A thin film transistor (hereinafter, referred to acronymously as a “TFT”) has been widely used as a switching device for display of, for example, a liquid crystal display device. The cross-sectional structure of a typical TFT is shown in FIG. 11. The TFT of FIG. 11 has a gate electrode, an insulator layer, and an organic semiconductor layer formed on a substrate in this order, and has a source electrode and a drain electrode formed with a predetermined distance therebetween on the organic semiconductor layer. In the thus structured TFT, the organic semiconductor layer serves as a channel region, so that an electric current flowing between the source electrode and the drain electrode is controlled by a voltage applied to the gate electrode, and, as a result, the TFT performs an on-off operation.
Conventionally, this TFT has been made of amorphous or polycrystalline silicon. However, a conventional problem resides in the fact that a CVD apparatus used to manufacture TFTs using such silicon is highly costly, and hence a great increase in manufacturing costs is caused when a display device using TFTs or a similar device is made large in size. Another conventional problem resides in the fact that a process for making a film of amorphous or polycrystalline silicon is performed at a very high temperature, and therefore limitations are imposed on the kind of material usable as a substrate, and therefore, for example, a resin substrate cannot be used although the resin substrate is light in weight.

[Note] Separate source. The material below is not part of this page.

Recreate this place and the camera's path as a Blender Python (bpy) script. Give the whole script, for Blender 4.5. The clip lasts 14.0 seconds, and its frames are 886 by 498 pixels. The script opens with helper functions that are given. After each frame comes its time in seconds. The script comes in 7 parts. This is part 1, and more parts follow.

To solve these problems, a TFT that uses organic substances instead of amorphous or polycrystalline silicon has been proposed. A vacuum deposition method, an application method, etc., are known as film-forming methods employed when TFTs are formed of organic substances, and, according to these film-forming methods, the device can be made large in size while curbing an increase in manufacturing costs, and a process temperature required during a film-forming process can be made comparatively low. Therefore, a TFT that uses organic substances has the advantage of being small in limitations imposed when material to be used for a substrate is selected, and this TFT is expected to come into practical use. Examples of TFTs using these organic substances are shown in, for example, Non-Patent Literatures 1-4 in a list below. Examples of organic substances used for an organic-compound layer of a TFT include a multimeric complex, such as conjugated polymer or thiophene (see Patent Literature 1 shown below), and a condensed aromatic hydrocarbon, such as pentacene (see Patent Literature 2 shown below), which are p-type substances. Examples of organic substances used for an n-type field-effect transistor (i.e., n-type FET) include 1,4,5,8-naphthalene tetracarboxylic dianhydride (NTCDA), 11,11,12,12-tetracyanonaphtho-2,6-quinodimethane (TCNNQD), and 1,4,5,8-naphthalene tetracarboxylic diimide (NTCDI), which are disclosed by Patent Literature 3 shown below.
On the other hand, an organic electroluminescence (EL) device is known as a device that uses electric conduction in the same way. The organic EL device is generally structured so that an intense electric field of 105 V/cm or more is applied in the direction of the film thickness of an ultra-thin film of 100 nm or less so as to allow an electric charge to forcibly flow, whereas the organic TFT is required to allow an electric charge to flow at high speed in an electric field of 105 V/cm or less over a distance of a few microns (μm) or more, and hence is required to allow its own organic compound to become more conductive. However, organic compounds used for conventional organic TFTs are small in field-effect mobility, are low in operation speed, and have the conventional problem of being inferior in high-speed responsiveness that is a necessary characteristic of a transistor. Still another conventional problem is that the on/off ratio of the transistor is small. The term “on/off ratio” mentioned here denotes a value obtained by dividing an electric current flowing between a source and a drain when a gate voltage is applied (i.e., in an ON state) by an electric current flowing between the source and the drain when a gate voltage is not applied (i.e., in an OFF state). Ordinarily, the “ON-state current” denotes a current value (i.e., saturation current) obtained when a gate voltage is gradually increased, and, as a result, an electric current flowing between the source and the drain is saturated.